Saturday, June 27, 2009

Science Instructional Materials Recommendations

One of the outcomes of Washington Learns and the 2007 Legislative session was the mandate for OSPI to recommend no more than three sets of core instructional materials for math and science for elementary, middle, and high school. The math recommendations (released in January 2009) are still undergoing various slings and arrows. It is now science's turn.

You can read the report here and get additional information on the tools and processes here.

I don't think you'll have any great surprises. FOSS isn't #1 for elementary, which will no doubt be of great dismay to LASER, ESDs, and many school districts. However, most of us who have done some intensive alignment with the prior standards already knew that this program wasn't the most viable option. A text-based program currently leads the pack at all grade-levels. Personally, I think this is just fine. After all, it's not the material that makes the difference---it's the instruction.

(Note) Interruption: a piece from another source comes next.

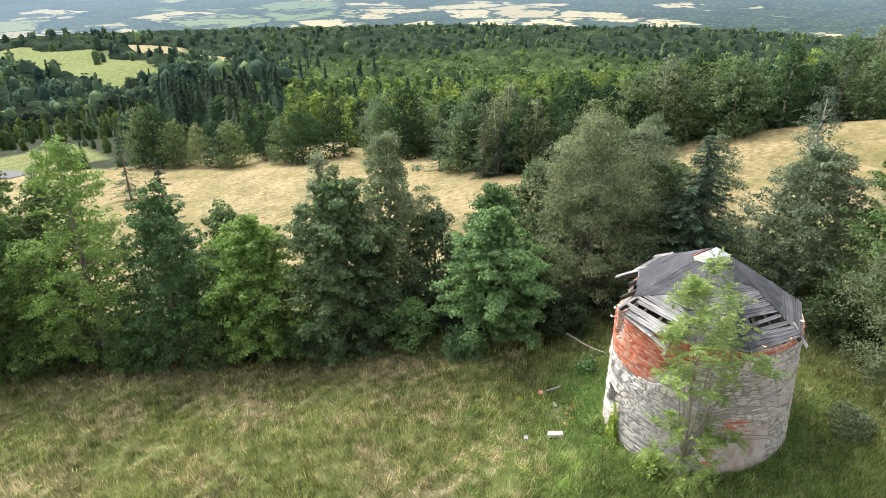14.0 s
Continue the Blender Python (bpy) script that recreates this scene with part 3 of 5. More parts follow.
lay_pieces("brick", patch, BRICK, patch_bricks, np.ones(len(patch_bricks), bool), "")


def plank(name, parent, a, b, width, thick, mat, up=(0, 0, 1), label="", seed=0, ragged=0.06):
    """A weathered board from a to b, slightly bowed, with uneven ends; its long side runs along local x."""
    q = np.random.default_rng(seed + 77)
    a, b = Vector(a), Vector(b)
    x = (b - a).normalized()
    z = Vector(up)
    z = (z - z.dot(x) * x).normalized()
    y = z.cross(x)
    m = Matrix((x, y, z)).transposed().to_4x4()
    m.translation = (a + b) / 2
    half = (b - a).length / 2
    v, n = [], 5
    for k in range(n):
        s = -1 + 2 * k / (n - 1)
        bow = 0.02 * half * (1 - s * s) * q.uniform(-0.6, 0.6)
        w = width * (1 + q.uniform(-0.07, 0.07))
        for yy, zz in ((-1, -1), (1, -1), (1, 1), (-1, 1)):
            e = q.uniform(-ragged, ragged) if k in (0, n - 1) else 0
            v.append((s * half + e, yy * w / 2, zz * thick / 2 + bow))
    f = [(k * 4 + c, k * 4 + (c + 1) % 4, k * 4 + 4 + (c + 1) % 4, k * 4 + 4 + c) for k in range(n - 1) for c in range(4)]
    f += [(3, 2, 1, 0), ((n - 1) * 4, (n - 1) * 4 + 1, (n - 1) * 4 + 2, (n - 1) * 4 + 3)]
    ob = child(name, raw_mesh(name, np.array(v), np.array(f), mat), parent, label)
    ob.matrix_basis = m
    return ob


# Window board and lintel in the low window.
wa, wb = on_wall(-90.0, 1.42, -0.28), on_wall(-77.6, 1.42, -0.28)
hatch = child("window_boards", raw_mesh("window_boards", np.zeros((3, 3)) + np.arange(3)[:, None] * 1e-4 + wa, [(0, 1, 2)], DARKWOOD), tower, "grey boards closing the lower half of the window")
for k in range(3):
    zz = 1.20 + 0.19 * k
    plank("board", hatch, on_wall(-90.6, zz, -0.26), on_wall(-77.2, zz, -0.26), 0.18, 0.04, WOOD, up=(0.1, -1, 0), seed=k)
plank("lintel", tower, on_wall(-92.0, 2.13, -0.18), on_wall(-76, 2.13, -0.18), 0.3, 0.09, DARKWOOD, label="old timber lintel", seed=9)

# Insulators on the brick band.
for p, zz in ((-119.5, 4.42), (-107.5, 4.42)):
    bm = bmesh.new()
    bmesh.ops.create_uvsphere(bm, u_segments=12, v_segments=8, radius=0.055)
    bmesh.ops.create_cone(bm, cap_ends=True, segments=8, radius1=0.02, radius2=0.02, depth=0.2, matrix=Matrix.Translation((0, 0, -0.1)))
    ob = part("insulator", bm, CERAMIC, tower, "white porcelain insulator")
    c = on_wall(p, zz, 0.14)
    d = Vector(on_wall(p, zz, 0.3) - c)
    ob.matrix_basis = Matrix.Translation(c) @ d.to_track_quat("Z", "Y").to_matrix().to_4x4()

# ---- the tower's roof ----
APEX = np.array((-0.16, -0.2, 7.80))
HIPS = [-164, -132, -80, -41, 1, 41, 88, 143, 196]
EAVE_R = [3.72, 3.66, 3.62, 3.56, 3.46, 3.38, 3.36, 3.52, 3.72]
EAVE_Z = [5.70, 5.42, 5.70, 5.70, 5.70, 5.70, 5.70, 5.70, 5.70]


def hip_at(k, s):
    """A place on hip k, from the apex (0) to the eave (1)."""
    a = math.radians(HIPS[k])
    e = np.array((EAVE_R[k] * math.cos(a) - 0.05, EAVE_R[k] * math.sin(a) - 0.10, EAVE_Z[k]))
    return APEX + (e - APEX) * s


def face_at(k, u, s, out=0.0):
    """A place on the roof face between hips k and k + 1."""
    p = hip_at(k, s) * (1 - u) + hip_at(k + 1, s) * u
    n = np.cross(hip_at(k, 1) - APEX, hip_at(k + 1, 1) - APEX)
    return p + n / np.linalg.norm(n) * out


def face_up(k):
    n = np.cross(hip_at(k, 1) - APEX, hip_at(k + 1, 1) - APEX)
    return n / np.linalg.norm(n)


def felt_patch(parent, k, lower, label="", out=0.045):
    """Felt over a face, from the apex down to lower(u)."""
    bm = bmesh.new()
    g = {}
    nu, ns = 14, 14
    for i in range(nu + 1):
        for j in range(ns + 1):
            u = i / nu
            s = 0.04 + (lower(u) - 0.04) * j / ns
            sag = 0.016 * math.sin(i * 1.3 + k) * math.sin(j * 1.1 + 2 * k)
            edge = 0.008 * math.sin(i * 0.9 + k * 1.7) + 0.005 * math.sin(i * 2.6) if j == ns else 0
            g[i, j] = bm.verts.new(face_at(k, u, s + edge, out + sag))
    for i in range(nu):
        for j in range(ns):
            bm.faces.new((g[i, j], g[i, j + 1], g[i + 1, j + 1], g[i + 1, j]))
    bmesh.ops.recalc_face_normals(bm, faces=bm.faces)
    bmesh.ops.solidify(bm, geom=bm.faces, thickness=0.018)
    return part("roofing_felt", bm, FELT, parent, label)


roof = child("roof", raw_mesh("roof", *tube(np.stack([APEX - (0, 0, 0.9), APEX - (0, 0, 0.06)]), (0.10, 0.09), 8), DARKWOOD), tower, "eight-sided timber roof with torn felt and missing boards")
lowers = {0: lambda u: 0.74 + 0.02 * u, 1: lambda u: 0.76 + 0.05 * u, 2: lambda u: 0.80 - 0.42 * u, 3: lambda u: 0.40 - 0.10 * u + 0.05 * math.sin(u * 9), 4: lambda u: 0.22 + 0.24 * u, 5: lambda u: 0.74, 6: lambda u: 0.95, 7: lambda u: 0.97}
for k, f in lowers.items():
    felt_patch(roof, k, f, "black weathered roofing felt")
# Overlaps between the felt's lengths.
for k, rows in ((0, (0.52,)), (1, (0.46,)), (6, (0.36, 0.66)), (7, (0.34, 0.58, 0.8))):
    for s in rows:
        bm = bmesh.new()
        g = {}
        for i in range(13):
            u = 0.01 + 0.98 * i / 12
            if s > lowers[k](u) - 0.03:
                break
            for j in range(2):
                g[i, j] = bm.verts.new(face_at(k, u, s + 0.004 * math.sin(i * 0.8 + k) + 0.009 * j, 0.066 + 0.016 * math.sin(i * 1.3 + k) * math.sin(s * 15)))
        n = len(g) // 2
        for i in range(n - 1):
            bm.faces.new((g[i, 0], g[i, 1], g[i + 1, 1], g[i + 1, 0]))
        bmesh.ops.recalc_face_normals(bm, faces=bm.faces)
        bmesh.ops.solidify(bm, geom=bm.faces, thickness=0.012)
        part("felt_lap", bm, LAP, roof)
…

Recommendations to the Legislature will not be final until the end of August, so you have plenty of time to weigh in with your opinion. There are some significant weaknesses with the process used and school districts would be wise to take many many grains of salt along with the OSPI report.

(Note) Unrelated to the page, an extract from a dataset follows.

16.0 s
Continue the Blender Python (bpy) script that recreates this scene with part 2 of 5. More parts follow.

  • Page 21 of the report states (emphasis added): To develop the review instruments, OSPI engaged the Instructional Materials Advisory Group in two full cycles of development and revision. The IMR Advisory Group and the SBE Science Panel were the two primary groups contributing to the development of the instruments. Their work was research based, and used the following primary sources: 2009 Revised Washington State Science Standards; National Science Education Standards, (National Research Council, 1993); How People Learn: Brain, Mind, Experience and School (Bransford, Brown, Cocking, 2000); Ready, Set , Science: Putting Research to Work in K-8 Classrooms (Shouse, Schweingruber, 2008); Atlas for Science Literacy (American Association for the Advancement of Science, Vol. 1, 2001 and Vol. 2, 2007. None of these resources constitute primary sources: They do not contain original research---only interpretations of the work of others. There was absolutely no inclusion of educational research. For my money, this does not qualify as a "research base."
  • There was a "Conceptual Review Process" after the initial review. The process currently carries no weight in the evaluation, but will be used a filter for final recommendations. From page 29 of the review (emphasis added): The final review process was a detailed review of a few Big Ideas across multiple grade levels or units to see how the instructional material developed, supported and synthesized students’ deep conceptual understanding of scientific inquiry, applications, systems and the domains of science. The problem with this portion of the review is the lack of definition about what a "concept" is. The revised science standards use a concept as something that happens at a grade level---not as something which develops over time. And yet this portion of the review is centered upon spiraling ideas. This is not the only place in the review where there is no explicit definition of terms, making the value of the recommendations problematic at best...and useless at worst.
While the review is supposedly open for feedback at this time, there is no public process in place for the collection. This makes it even more important for those in the public schools to cast a very critical eye on the science recommendations before making any decisions which will affect students.